This problem is from Basic Complex Analysis, Part 2A, by Barry Simon.
This problem will provide an alternate proof of the strong from of the Nyquist-Shannon sampling theorem (Theorem 6.6.16 of Part 1), following closely the 1920 proof of Ogura.
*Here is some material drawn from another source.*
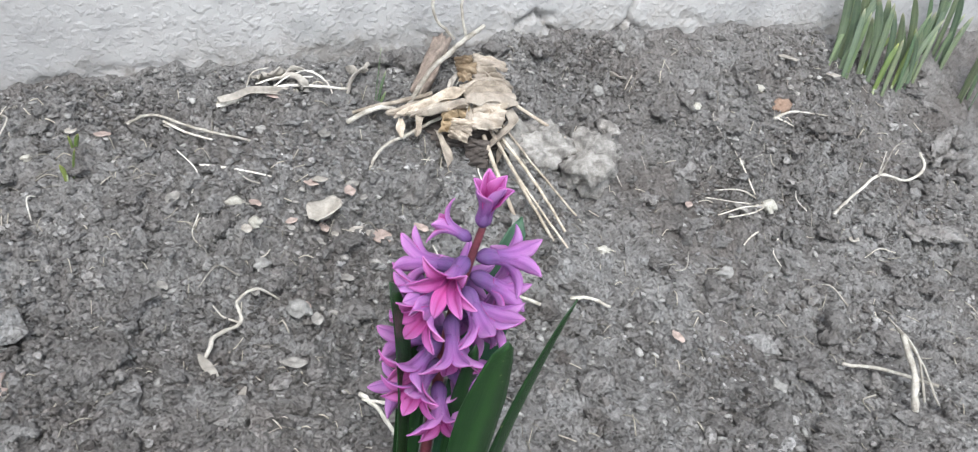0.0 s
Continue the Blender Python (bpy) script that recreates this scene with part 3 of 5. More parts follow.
def hyacinth(name, stem_points, stem_r, florets, leaves, mats, label, size=1.0, seed=1, spread=100, lobe_w=0.008, lobe_l=0.0185, reach=1.0):
    g = random.Random(seed)
    foot = np.array(stem_points[0])
    h = thing(name, tuple(foot), label, "flower", "flowering hyacinths")
    part("stalk", tube(stem_points, stem_r, 9, 0.02, seed, 6), mats["stalk"], h)
    axis_c = spline(stem_points, 6)
    tubes = [make_mesh("floret", floret_tube(0.0118 * size * q * reach, 0.004 * size, dr), mats["tube"]) for q, dr in ((0.95, 0.1), (1.05, 0.2), (1.15, 0.28))]
    drops = (0.1, 0.2, 0.28)
    lens = [0.0118 * size * q * reach for q in (0.95, 1.05, 1.15)]
    outer = (mats["outside"], 0, 72)
    rt, rad = 0.0065 * size, 0.00352 * size
    lobes = [make_mesh("petal", petal(lobe_l * size * q, lobe_w * size * w, rt, rad, a0, a1, c, sk, wv), mats["petal"], second=outer)
             for q, w, a0, a1, c, sk, wv in ((1.0, 1.0, 30, spread + 10, 0.5, 0.1, 0.12), (0.92, 1.1, 40, spread - 14, 0.3, -0.12, 0.16), (1.1, 0.9, 24, spread + 34, 0.45, 0.0, 0.1), (1.0, 1.0, 44, spread, 0.6, 0.15, 0.2),
                                             (1.04, 0.95, 34, spread + 22, 0.4, -0.16, 0.14), (0.88, 1.05, 28, spread - 24, 0.7, 0.08, 0.2), (1.0, 1.08, 36, spread + 4, 0.35, -0.06, 0.24))]
    tight = [make_mesh("petal", petal(lobe_l * size * q, lobe_w * size * 1.05, rt, rad, 4, a1, 0.5), mats["petal"], second=outer) for q, a1 in ((1.0, 16), (0.95, 40))]
    half_open = [make_mesh("petal", petal(0.0175 * size * q, lobe_w * size * 1.2, rt, rad, 20, a1, 0.4, sk, 0.2), mats["petal"], second=outer) for q, a1, sk in ((0.9, 34, 0.1), (1.05, 8, -0.1))]
    for row in florets:
        z, az, pitch = row[:3]
        shut = len(row) > 3 and row[3]
        i = int(np.argmin(np.abs(axis_c[:, 2] - z)))
        at = Vector(axis_c[i])
        k = g.randrange(3)
        m = Matrix.Translation(at - Vector(tuple(foot))) @ pose(0, 0, 0, 0, 0, az) @ pose(0, 0, 0, 0, -pitch, 0) @ pose(0.004, 0, 0, g.uniform(0, 60), 0, 0) @ Matrix.Scale(row[4] if len(row) > 4 else 1.0, 4)
        ob = new("floret", tubes[k])
        ob.parent = h
        ob.matrix_local = m
        for q in range(6):
            lobe = new("petal", (half_open if shut == 2 else tight if shut else lobes)[g.randrange(2 if shut else 7)])
            lobe.parent = ob
            turn = 60 * q + g.uniform(-7, 7)
            back_off = lens[k] - 0.0028 * size
            sag = drops[k] * (back_off / lens[k]) ** 2 * lens[k]
            lobe.matrix_local = (Matrix.Translation((back_off, 0, -sag)) @ pose(0, 0, 0, 0, math.degrees(math.atan(2 * drops[k] * back_off / lens[k])), 0)
                                 @ pose(0, 0, 0, turn, 0, 0) @ Matrix.Translation((0, 0, rad * (0.9 if q % 2 else 0.95))) @ pose(0, 0, 0, 0, g.uniform(-2, 1), g.uniform(-3, 3)))
    for shape, mat in leaves:
        part("leaf", shape, mat, h)
    return h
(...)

We'll suppose $f(z)$ is an entire function obeying
$|f(z)| \leq C \exp((\pi - \epsilon)| \Im z|)$
Fix $z_0 \in \mathbb{C} \backslash \mathbb{Z}$. Let
$g(z) = \frac{f(z)}{(z - z_0)\sin(\pi z)}$
and $R_k$ be the rectangle which is the boundary of $\{x + iy\ |\ |x| \le k + \frac{1}{2},\ |y| \le k + \frac{1}{2} \}$ oriented clockwise.
Prove that
$\lim_{k \to \infty} \int_{R_k} |g(z)| d|z| = 0$
My attempt:
Choose $k \in \mathbb{Z}$ large enough such that $z_0$ is in the area bounded by $R_k$. Then let $z = x + iy$. Thus, \begin{align*} \int_{R_k} |g(z)| |dz| &\le \sup_{R_k} \left | \frac{f(z)}{(z - z_0)(\sin(\pi z)} \right | \ell(R_k)\\ & \le \sup_{R_k} \left | \frac{C \exp((\pi - \epsilon)| \Im z|)}{(\sin(\pi z))(k - |z_0|)} \right | 8(k + 1/2)\\ & = 8C \sup_{R_k} \left| e^{-\epsilon |y|} \frac{e^{\pi|y|}}{\sin(\pi z)} \right | \frac{(k + 1/2)}{k - |z_0|} \end{align*}
Then for $y > \frac{1}{2}$ we have, \begin{align*} \left | \frac{e^{\pi|y|}}{\sin(\pi z)} \right | = \left |\frac{2ie^{\pi y}}{e^{\pi i z} - e^{-\pi i z}} \right | \le \frac{2e^{\pi y}}{||e^{\pi i z}| - |e^{-\pi i z}||} = \frac{2e^{\pi y}}{e^{\pi y} - e^{-\pi y}} = \frac{2}{1 - e^{-2 \pi y}} \le \frac{2}{1 - e^{-\pi}} \end{align*} For $y < \frac{1}{2}$ we have, \begin{align*} \left | \frac{e^{\pi|y|}}{\sin(\pi z)} \right | = \left |\frac{2ie^{-\pi y}}{e^{\pi i z} - e^{-\pi i z}} \right | \le \frac{2e^{-\pi y}}{||e^{\pi i z}| - |e^{-\pi i z}||} = \frac{2e^{-\pi y}}{e^{-\pi y} - e^{\pi y}} = \frac{2}{1 - e^{2 \pi y}} \le \frac{2}{1 - e^{-\pi}} \end{align*} For $-\frac{1}{2} \le y \le \frac{1}{2}$ and $z = k + \frac{1}{2} + iy$ we have,
\begin{align*} \left | \frac{e^{\pi|y|}}{\sin(\pi z)} \right | \le \frac{e^{\pi/2}}{|\sin( \pi(k + \frac{1}{2} + iy))|} = \frac{e^{\pi/2}}{|\sin( \frac{\pi}{2} + \pi iy))|} = \frac{e^{\pi/2}}{|\cosh(\pi y ))|} \le \frac{e^{\pi/2}}{|\cosh(\pi/2 ))|} \end{align*} Let $M = \max \left \{ \frac{2}{1 - e^{-\pi}}, \frac{e^{\pi/2}}{|\cosh(\pi/2 ))|} \right \}$. Then $M$ does not depend on $k$, so \begin{align*} \int_{R_k} |g(z)| |dz| \le 8Ce^{-\epsilon |y|} M \frac{(k + 1/2)}{k - |z_0|} \end{align*} Which implies, for the top and bottom \begin{align*} \lim_{k \to \infty} \int_{R_k} |g(z)| |dz| \le \lim_{k \to \infty} 8Ce^{-\epsilon |k+1|} M \frac{(k + 1/2)}{k - |z_0|} = 0 \end{align*} But what about the sides?